Income Taxes ("ASC 740")

In accordance with Accounting Standards Codification Topic No. 740, “Income Taxes” (“ASC 740”), the Company evaluates its deferred tax assets quarterly to determine if adjustments to the valuation allowance are required. ASC 740 requires that companies assess whether a valuation allowance should be established based on the consideration of all available evidence using a “more likely than not” standard with respect to whether deferred tax assets will be realized. The realization of deferred tax assets depends primarily on the Company’s ability to generate sustained profitability. During the three months ended February 29, 2012, the Company recorded a valuation allowance of $18.3 million against net deferred tax assets generated from the loss for the period. During the three months ended February 28, 2011, the Company recorded a similar valuation allowance of $45.1 million against net deferred tax assets. The Company’s net deferred tax assets totaled $1.1 million at both February 29, 2012 and November 30, 2011. The deferred tax asset valuation allowance increased to $866.1 million at February 29, 2012 from $847.8 million at November 30, 2011. This increase reflected the impact of the $18.3 million valuation allowance recorded during the three months ended February 29, 2012.

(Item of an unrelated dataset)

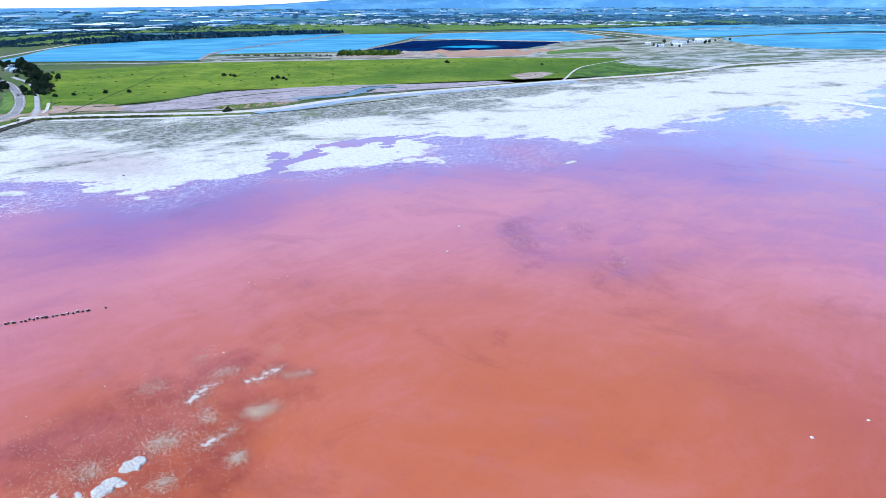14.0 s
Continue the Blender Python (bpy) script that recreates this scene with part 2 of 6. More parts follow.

During the three months ended February 29, 2012, the Company had no additions to its total gross unrecognized tax benefits as a result of the current status of federal and state audits. The total amount of unrecognized tax benefits, including interest and penalties, that would affect the effective tax rate was $1.9 million as of February 29, 2012. The Company anticipates that total unrecognized tax benefits will decrease by approximately $.5 million during the 12 months from this reporting date due to various state filings associated with the resolution of the federal audit.